HDP geleneği kongrelerden süzülen aklın ürünüdür. Partimizde üretilen tüm politikalar, alınan kararlar ve atılan adımlar; kolektif bir aklın, yetkili kurulların süzgecinden geçerek atılır. Kişiler değil, komisyonlar ve kurullar kararların alınmasından sorumludur. O nedenle bir başarısızlık durumunda tüm yapımızın özeleştiri sürecini işleterek halka hesap vermesi, yine kongrede değişimin sağlanması hedeflenir. Bu nedenle yeniden yapılanma sürecimizde sadece HDP’nin değil, tüm bileşen yapılarımızın ve kongrelerimizin de tartışması ve kararlar alması gerektiğine inanıyorum. Temsil siyasetine sıkışan bir bileşen hukuku yerine, ortak mücadele ve inşa siyasetini hep birlikte güçlendirmeliyiz. DBP Kürdistan’da güçlü ise HDP güçlü olur; Batı’da SODAP, ESP, Devrimci Parti, SYKP ve Yeşil Sol örgütlendikçe, HDP daha da toplumsallaşır. Nehre akan kolların da güçlü akması gerekiyor.
Hem sizleri hem toplumu nasıl bir süreç bekliyor?

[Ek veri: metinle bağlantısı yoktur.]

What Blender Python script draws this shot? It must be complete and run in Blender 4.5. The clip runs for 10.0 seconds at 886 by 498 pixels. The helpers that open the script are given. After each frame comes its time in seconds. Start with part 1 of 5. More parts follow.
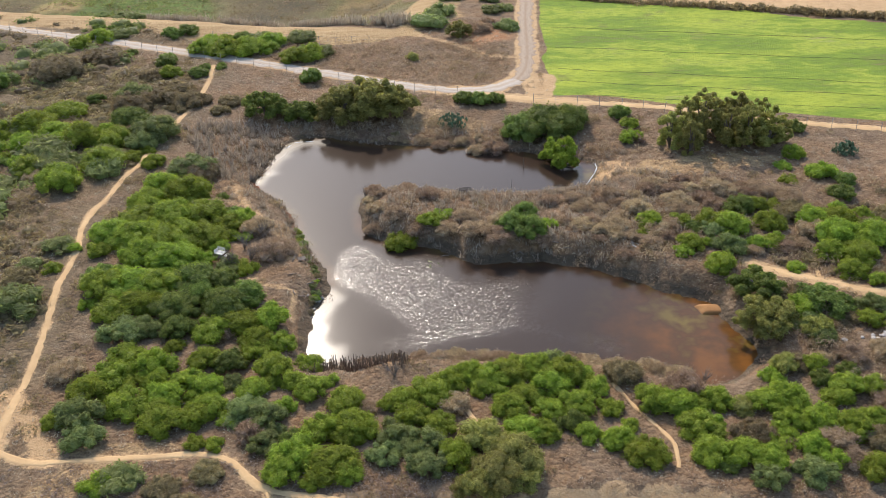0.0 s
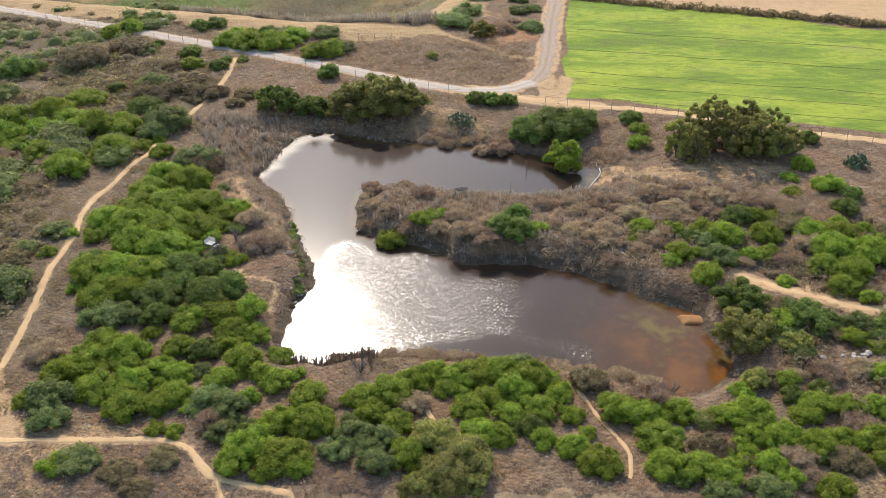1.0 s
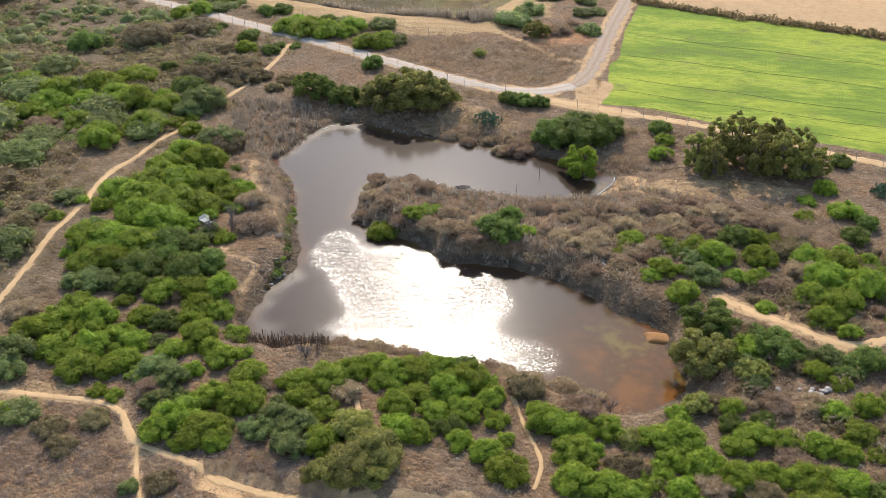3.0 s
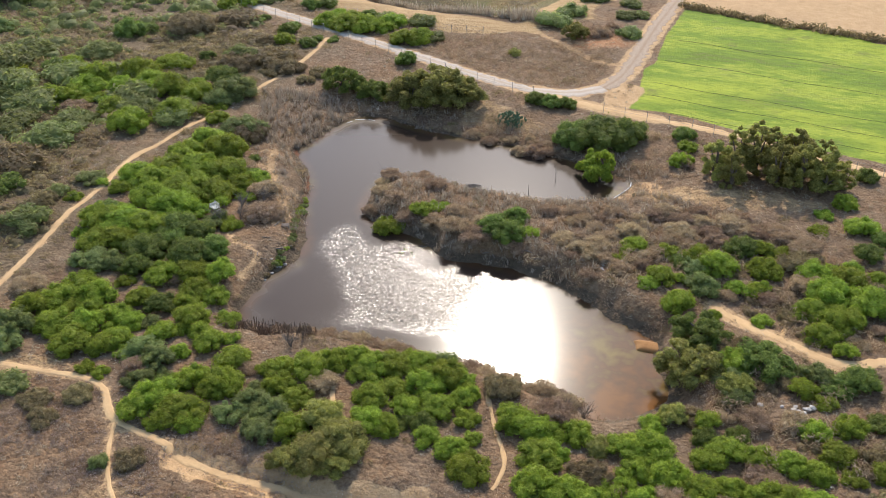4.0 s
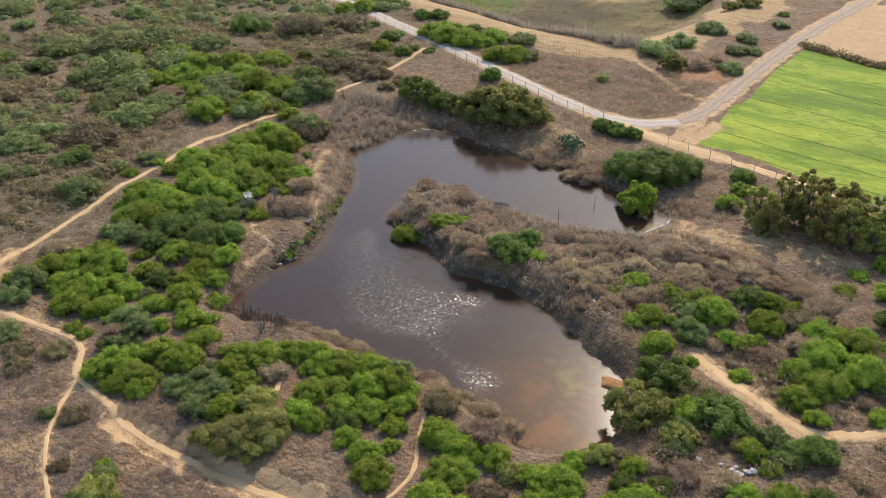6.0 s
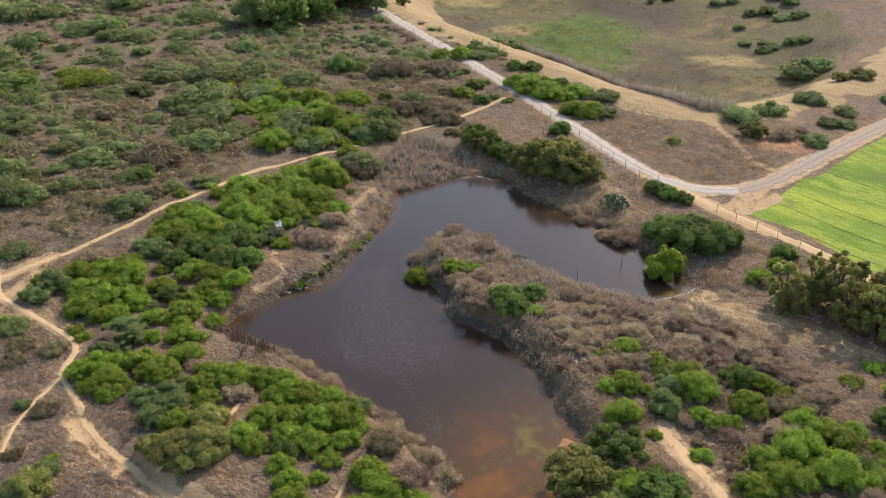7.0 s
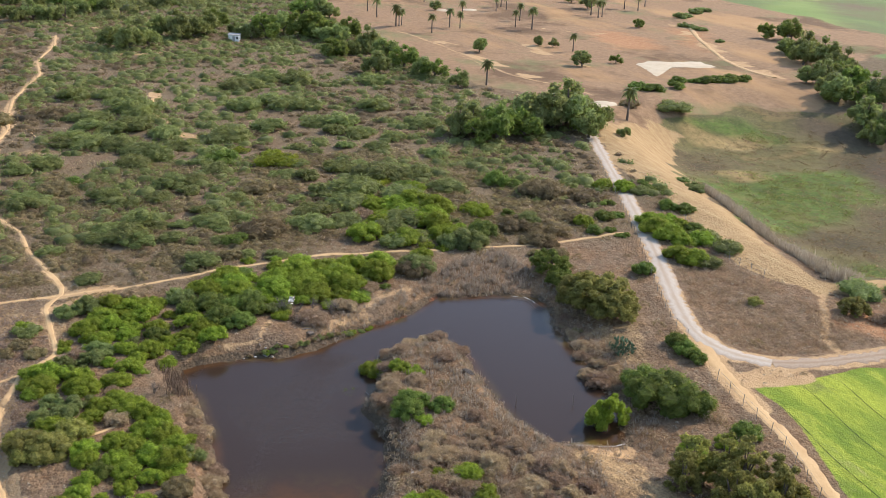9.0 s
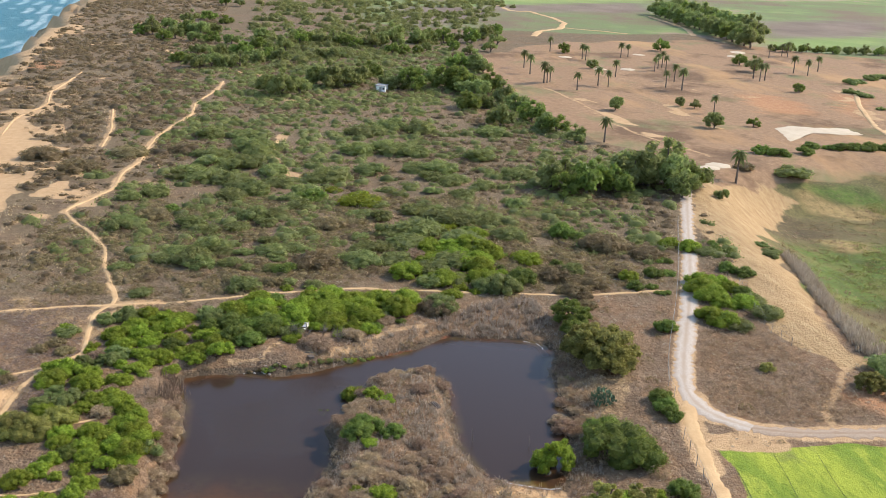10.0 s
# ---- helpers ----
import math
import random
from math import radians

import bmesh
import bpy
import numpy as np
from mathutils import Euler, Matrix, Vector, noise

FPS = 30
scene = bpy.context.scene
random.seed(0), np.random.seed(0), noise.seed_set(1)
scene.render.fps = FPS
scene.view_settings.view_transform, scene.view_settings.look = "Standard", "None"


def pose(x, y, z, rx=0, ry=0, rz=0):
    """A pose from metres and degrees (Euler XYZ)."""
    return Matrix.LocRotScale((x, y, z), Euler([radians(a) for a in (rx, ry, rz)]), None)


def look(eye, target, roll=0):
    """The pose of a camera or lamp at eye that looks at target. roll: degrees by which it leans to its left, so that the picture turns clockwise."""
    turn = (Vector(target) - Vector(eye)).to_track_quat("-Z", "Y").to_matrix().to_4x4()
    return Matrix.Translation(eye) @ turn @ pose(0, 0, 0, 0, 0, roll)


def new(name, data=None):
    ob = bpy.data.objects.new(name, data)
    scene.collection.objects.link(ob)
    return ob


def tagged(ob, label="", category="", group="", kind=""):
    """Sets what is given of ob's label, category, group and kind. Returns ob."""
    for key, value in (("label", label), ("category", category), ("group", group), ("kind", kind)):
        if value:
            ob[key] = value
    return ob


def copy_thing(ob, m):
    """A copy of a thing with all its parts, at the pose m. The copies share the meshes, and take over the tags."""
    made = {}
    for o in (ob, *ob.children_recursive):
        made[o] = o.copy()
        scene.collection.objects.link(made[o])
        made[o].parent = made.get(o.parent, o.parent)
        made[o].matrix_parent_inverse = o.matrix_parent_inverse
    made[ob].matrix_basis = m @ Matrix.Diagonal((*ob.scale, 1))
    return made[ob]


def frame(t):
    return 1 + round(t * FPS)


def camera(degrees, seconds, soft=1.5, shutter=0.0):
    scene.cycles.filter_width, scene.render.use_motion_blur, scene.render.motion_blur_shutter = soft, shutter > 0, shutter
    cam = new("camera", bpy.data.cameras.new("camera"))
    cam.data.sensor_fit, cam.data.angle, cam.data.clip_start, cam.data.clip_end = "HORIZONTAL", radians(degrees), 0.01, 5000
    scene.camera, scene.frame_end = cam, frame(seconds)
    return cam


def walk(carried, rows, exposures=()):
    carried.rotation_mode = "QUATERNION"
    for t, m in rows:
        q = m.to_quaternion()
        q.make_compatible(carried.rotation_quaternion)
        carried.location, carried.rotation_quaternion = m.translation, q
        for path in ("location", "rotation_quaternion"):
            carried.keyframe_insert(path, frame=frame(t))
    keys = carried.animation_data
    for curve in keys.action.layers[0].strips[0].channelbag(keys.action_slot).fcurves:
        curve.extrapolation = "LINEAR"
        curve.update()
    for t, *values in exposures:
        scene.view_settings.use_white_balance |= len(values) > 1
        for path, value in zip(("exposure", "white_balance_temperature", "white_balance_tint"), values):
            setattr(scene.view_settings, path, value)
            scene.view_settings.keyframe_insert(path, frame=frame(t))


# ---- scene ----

Türkiye ekonomik, siyasi, toplumsal boyutları olan çoklu kriz yaşıyor. Türkiye halkları hemen her gün daha çok yoksullaşıyor. Gerek küresel gerek bölgesel gerekse de ulusal ölçekte yaşanan gelişmelerden dolayı mevcut iktidar blokunun 2015’ten beri devreye koyduğu otoriter hattın sürdürülebilirliği olmasa da bölgesel kriz halinin devam etmesinden dolayı yerel seçimlere giderken, içeride ve dışarıda baskıcı ve otoriter politikaların devam edeceğini düşünüyorum. Öte yandan Millet İttifakı’nın da bir seçenek olmadığı kanıtlamış durumda. Bu nedenle Üçüncü Yol’un daha güçlü şekilde örülmesi görevi önümüzde duruyor. Bu sürecin öncülüğünü partimiz yapacaktır. Türkiye’nin çoklu kriz denkleminden kurtulması için aklıselimin galip gelmesi gerekiyor. Eğer aklıselim galip gelirse, Türkiye’de Kürt sorununun demokratik çözümü başta olmak üzere mevcut tarihsel ve güncel sorunları çözme konusunda gerekli irade ve politikalar gelişecektir. Zorlu bir süreç geliyor. Yaşamın her alanında demokratik mücadelemizi bedeli ne olursa olsun sürdürmeye devam edeceğiz.